グロムス腫瘍

グロムス腫瘍の特徴は痛みです。そして、発生場所の多くは爪の下で、指の腹側に出来る事もあります。爪の下や指腹の深い部分に、少し触っただけでも痛い腫瘍が出来ていたら、まずは、グロムス腫瘍を疑ってみてもいいと思います。

この痛みは特に冷たいときに強まる傾向がありますので、冬場や水仕事の際に痛む事が多いようです。爪の下に出来た場合は、やや紫がかったピンク色の腫瘍を爪の表面から透見出来る場合がありますが、小さい場合や指腹に出来た場合は確認する事が困難な場合も珍しくはありません。痛み等の症状があり、肉眼で腫瘍の確認が出来ない場合はMRIを撮影して診断する事もあります。治療法は手術によって摘出する以外にありません。

爪の下のわずかな青みが見えることがありますが、ほとんど分からないことも多いです。

グロムス腫瘍の詳細

「爪に物が当たると激痛が走る。冷たい水に触ると同じように痛む。」このような状態が長年続き悩んでおられる方も多いと思います。
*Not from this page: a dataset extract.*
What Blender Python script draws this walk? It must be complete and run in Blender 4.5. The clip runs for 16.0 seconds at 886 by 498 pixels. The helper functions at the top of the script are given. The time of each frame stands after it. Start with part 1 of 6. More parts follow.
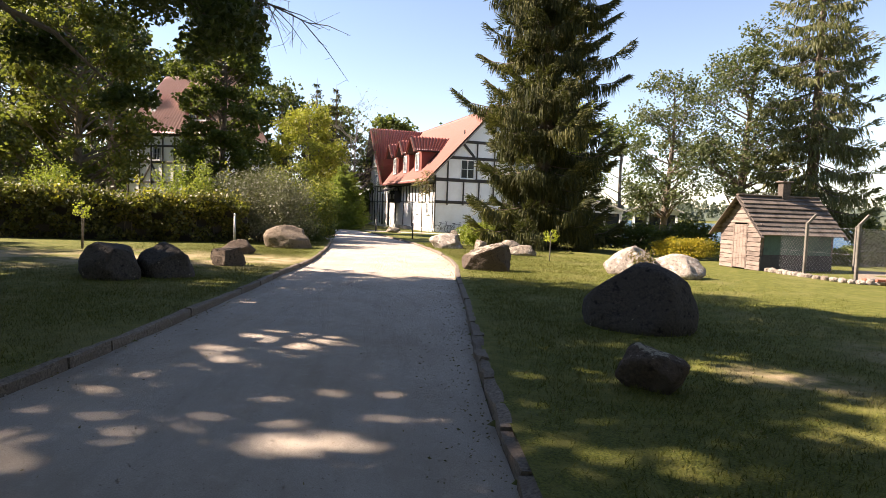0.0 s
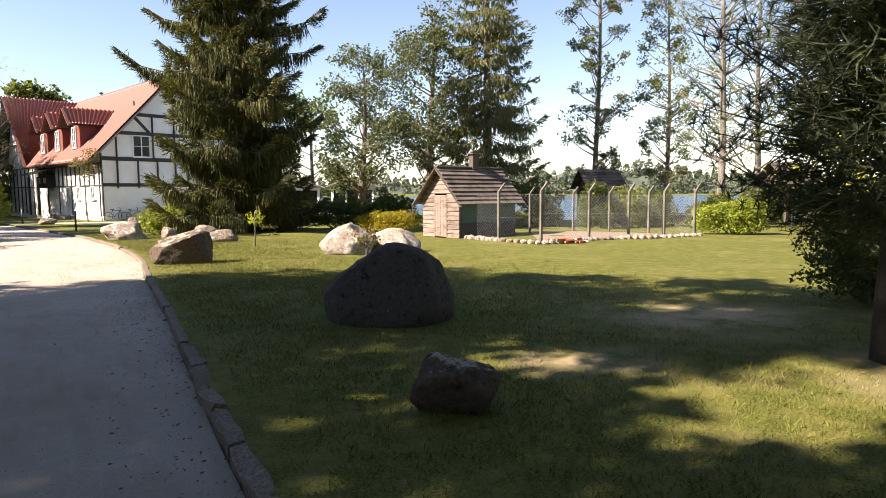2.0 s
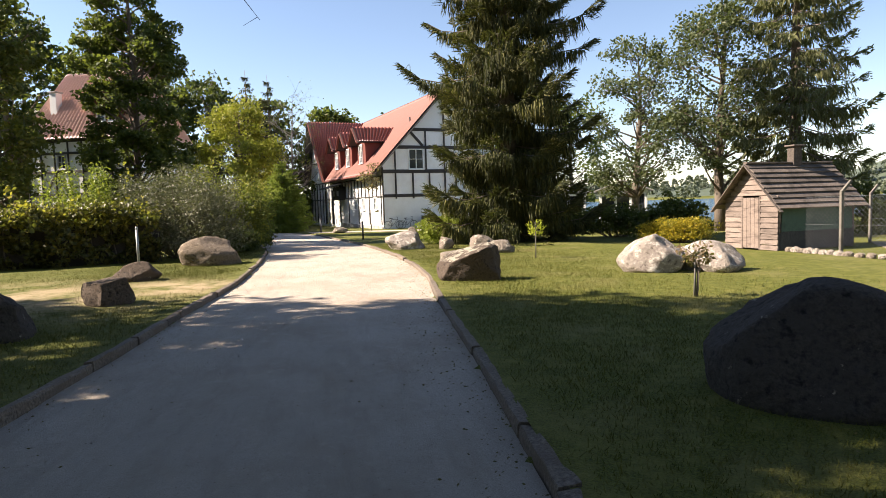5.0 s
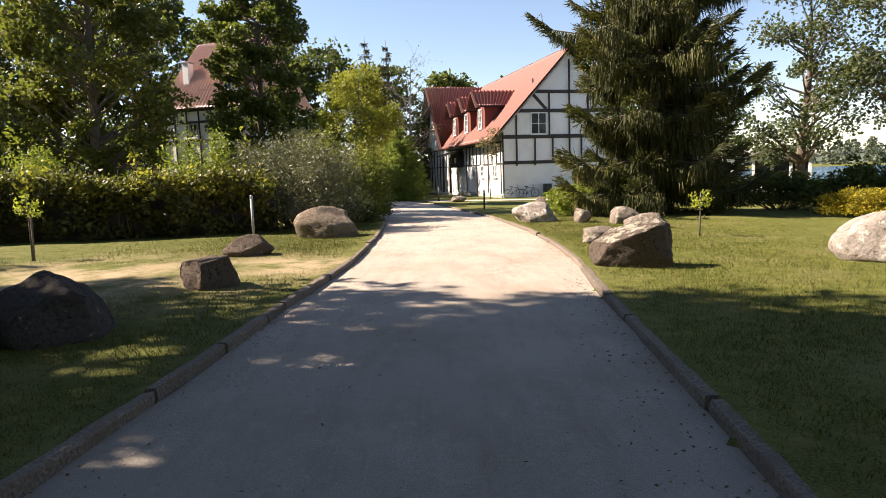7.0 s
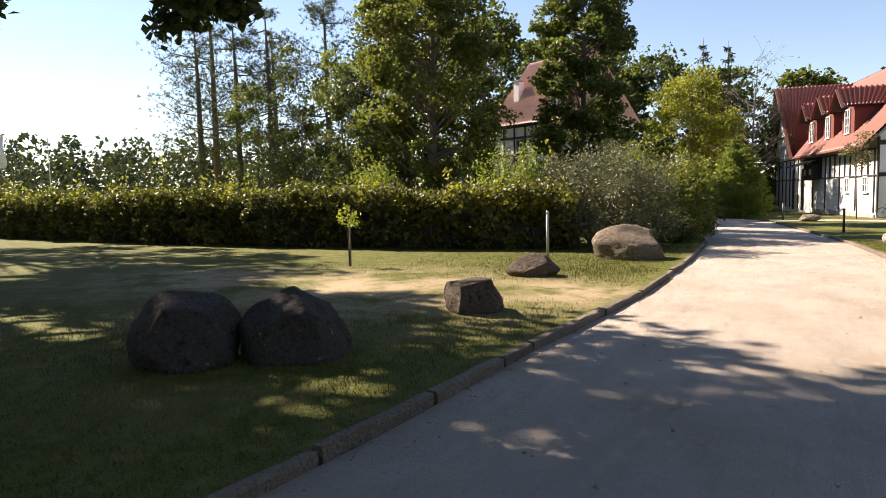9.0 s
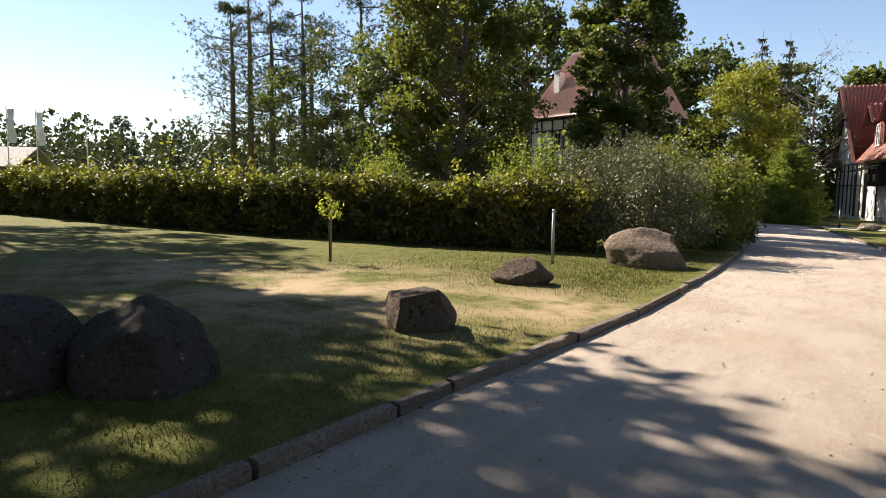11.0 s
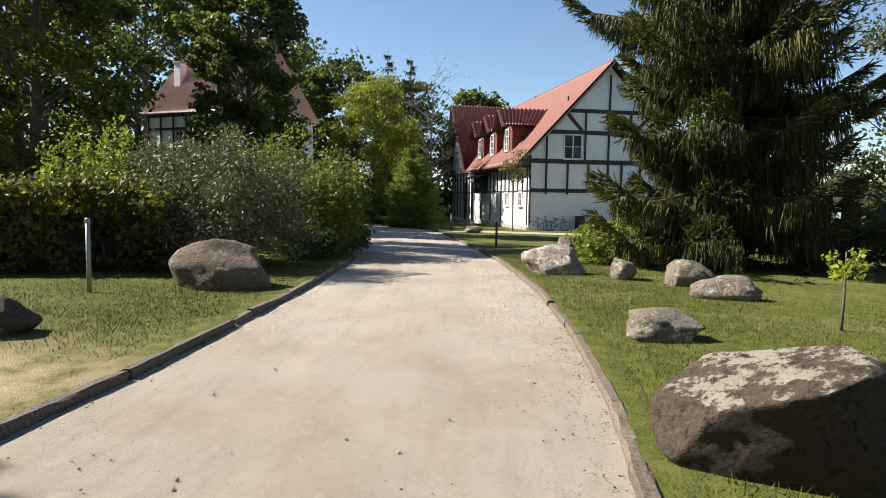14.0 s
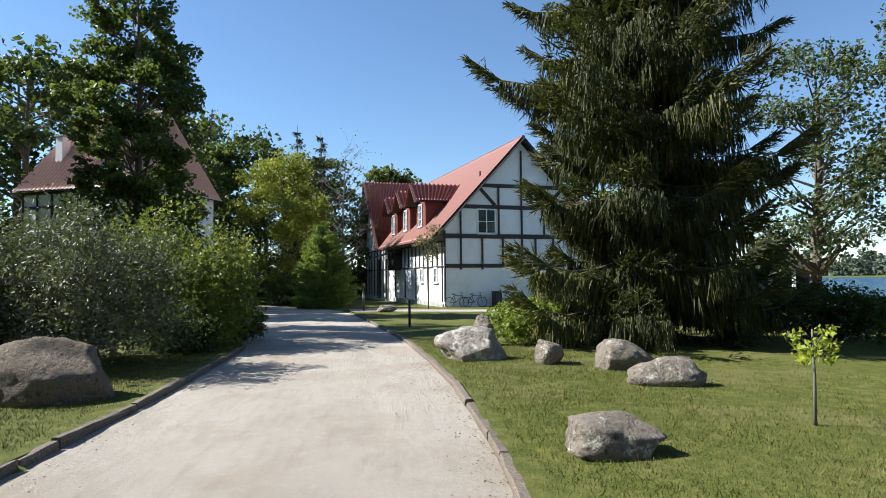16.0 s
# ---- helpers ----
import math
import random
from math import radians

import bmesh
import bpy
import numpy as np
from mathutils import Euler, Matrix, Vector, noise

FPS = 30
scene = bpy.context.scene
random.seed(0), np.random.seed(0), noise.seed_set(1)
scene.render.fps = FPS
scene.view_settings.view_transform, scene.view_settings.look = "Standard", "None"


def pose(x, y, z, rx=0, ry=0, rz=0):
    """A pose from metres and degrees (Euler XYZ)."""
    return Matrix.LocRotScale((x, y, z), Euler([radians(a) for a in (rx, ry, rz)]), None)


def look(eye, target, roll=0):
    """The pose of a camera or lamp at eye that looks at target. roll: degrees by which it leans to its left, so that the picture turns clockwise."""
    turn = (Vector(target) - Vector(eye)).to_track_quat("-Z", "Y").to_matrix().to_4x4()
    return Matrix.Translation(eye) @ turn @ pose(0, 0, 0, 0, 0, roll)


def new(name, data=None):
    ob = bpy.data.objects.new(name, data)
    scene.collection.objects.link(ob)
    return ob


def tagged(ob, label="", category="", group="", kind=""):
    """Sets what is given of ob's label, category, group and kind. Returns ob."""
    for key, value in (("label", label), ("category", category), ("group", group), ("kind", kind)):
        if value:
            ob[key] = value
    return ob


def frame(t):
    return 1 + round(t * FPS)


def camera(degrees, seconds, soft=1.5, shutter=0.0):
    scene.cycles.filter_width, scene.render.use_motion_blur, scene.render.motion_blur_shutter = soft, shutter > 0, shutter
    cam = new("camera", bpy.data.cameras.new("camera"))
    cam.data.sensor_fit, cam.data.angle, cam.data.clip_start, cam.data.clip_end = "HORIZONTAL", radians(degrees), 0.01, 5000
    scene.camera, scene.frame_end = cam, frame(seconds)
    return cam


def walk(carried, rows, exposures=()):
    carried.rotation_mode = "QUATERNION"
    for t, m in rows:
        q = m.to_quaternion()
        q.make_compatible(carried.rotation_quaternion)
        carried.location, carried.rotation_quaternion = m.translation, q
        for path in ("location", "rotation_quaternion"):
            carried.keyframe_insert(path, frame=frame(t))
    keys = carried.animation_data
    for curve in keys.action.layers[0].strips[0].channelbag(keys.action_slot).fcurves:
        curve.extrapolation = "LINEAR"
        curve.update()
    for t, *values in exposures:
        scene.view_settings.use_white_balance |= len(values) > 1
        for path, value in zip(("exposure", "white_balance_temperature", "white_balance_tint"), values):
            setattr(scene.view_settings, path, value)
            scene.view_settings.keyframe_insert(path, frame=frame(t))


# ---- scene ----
cam = camera(71.0, 16.0, 0.7)
PATH = [
    (0, (1.638, -0.472, 1.358), (0.675, 1.278, 1.257), 2.5),
    (0.5, (1.334, -0.116, 1.34), (0.615, 1.744, 1.186), 0.2),
    (1, (1.086, 0.36, 1.337), (0.642, 2.302, 1.169), 0.3),
    (1.5, (0.94, 0.692, 1.288), (0.738, 2.675, 1.125), 1.2),
    (2, (0.718, 0.992, 1.341), (0.68, 2.986, 1.189), -0.3),
    (2.5, (0.653, 1.24, 1.361), (0.749, 3.233, 1.224), -0.5),
    (3, (0.492, 1.501, 1.389), (0.651, 3.492, 1.279), 0.1),
    (3.5, (0.305, 1.689, 1.439), (0.379, 3.684, 1.305), -0.3),
    (4, (0.009, 2.037, 1.458), (-0.135, 4.024, 1.285), 0.6),
    (4.5, (-0.334, 2.333, 1.491), (-0.731, 4.287, 1.335), -1.5),
    (4.6, (-0.397, 2.4, 1.485), (-0.907, 4.326, 1.316), -1.4),
    (4.9, (-0.63, 2.809, 1.432), (-1.31, 4.684, 1.287), -1.3),
    (5, (-0.697, 2.927, 1.422), (-1.51, 4.75, 1.299), -1.4),
    (5.2, (-0.839, 3.062, 1.427), (-1.74, 4.843, 1.299), -1.4),
    (7.3, (-2.311, 4.849, 1.439), (-3.479, 6.457, 1.213), -0.6),
    (7.5, (-2.35, 4.949, 1.473), (-3.564, 6.523, 1.255), 0.1),
    (8, (-2.458, 5.45, 1.434), (-3.972, 6.746, 1.263), 1.0),
    (8.5, (-2.61, 5.819, 1.474), (-4.284, 6.903, 1.329), 0.8),
    (8.7, (-2.662, 5.926, 1.496), (-4.408, 6.89, 1.35), -0.9),
    (10.8, (-3.468, 7.591, 1.49), (-5.35, 8.239, 1.294), 1.8),
    (11, (-3.568, 7.79, 1.522), (-5.416, 8.529, 1.336), 1.5),
    (11.5, (-3.749, 8.266, 1.515), (-5.523, 9.174, 1.339), 0.5),
    (12, (-3.782, 8.754, 1.516), (-5.431, 9.876, 1.364), 1.8),
    (12.5, (-4.037, 9.316, 1.535), (-5.556, 10.608, 1.376), 1.9),
    (13, (-4.215, 9.873, 1.544), (-5.64, 11.27, 1.412), 1.4),
    (13.5, (-4.438, 10.328, 1.499), (-5.73, 11.849, 1.364), 3.1),
    (14, (-4.753, 10.658, 1.509), (-5.968, 12.24, 1.372), 1.4),
    (14.5, (-5.009, 11.014, 1.533), (-6.235, 12.585, 1.364), 1.8),
    (15, (-5.213, 11.376, 1.568), (-6.305, 13.05, 1.502), 0.6),
    (15.5, (-5.383, 11.812, 1.589), (-6.376, 13.547, 1.653), -1.9),
    (16, (-5.571, 12.295, 1.547), (-6.571, 14.024, 1.66), -0.1),
]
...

そのような方は、先ず爪の甲をよく見てください。爪の甲は一般的には乳白色からピンク色をしていますが、その中に一点青みがかった場所が見える事があります。この場合はグロムス腫瘍が疑われます。

グロムス腫瘍とは、グロムス器官と呼ばれる血管の一種であり、血流を調節している組織から発生する良性腫瘍です。このグロムス器官は主に手足の指にあることが多く、血流の調節を行うことによって皮膚温の調節を行っています。

話は変わりますが、ここで血流の役目について考えてみたいと思います。先ず思い浮かぶのは呼吸によって取り込まれた酸素を体の隅々まで運び、代謝によって生じた二酸化炭素を集めて肺から排泄することでしょう。これは欠かすことの出来ない重要な役目ですが、もう一つ重要なことに体温の調節機能があります。

たとえば手指を考えてみます。各々の指には大人の場合2mm程の動脈が2本あり、かなりの血流が供給されていますが、指自体には最も酸素を消費する器官である筋肉がありませんので(手掌にはあります)酸素の消費量は多くありません。ではその血流は何のためにあるかというとほとんどが指の温度を保つためにあります。そして、その血流を血管のネットワークの末梢の部分で調整しているのがグロムス器官です。

話を戻します。臨床症状でグロムス腫瘍が疑われた場合、当院では全例MRIの撮影をお願いしております。このMRIによってグロムス腫瘍が確認されて初めて手術と言うことになります。症状はまさににグロムスのようだがMRIを撮影してみると何も無いと言うことが稀にありますので、闇雲に手術をするのは避けるべきだと考えています。

MRIも撮り、グロムス腫瘍が強く疑われるとなった場合、手術を行います。
当院での手術はすべて日帰りの外来手術です。予定時刻の15分ほど前に来院していただき、手術室で手術を行い、お帰りいただくまでに1時間かかりません。

麻酔は局所のブロック注射と言う方法を用いますので、腫瘍のある指だけが無痛になります。術後患指にはしっかりと包帯を巻きますが、他の指は動かせますので日常生活にそれほど障害になることは無いと思います。

この手術の一つの特徴に術後の疼痛があり、長い場合1ヶ月以上続くこともあります。

また、術後爪の変形が残ってしまうこともあります。

当院ではできる限り術後の変形が起こらないように心がけてはいますが、場所によってはどうしても避けられない場合があります。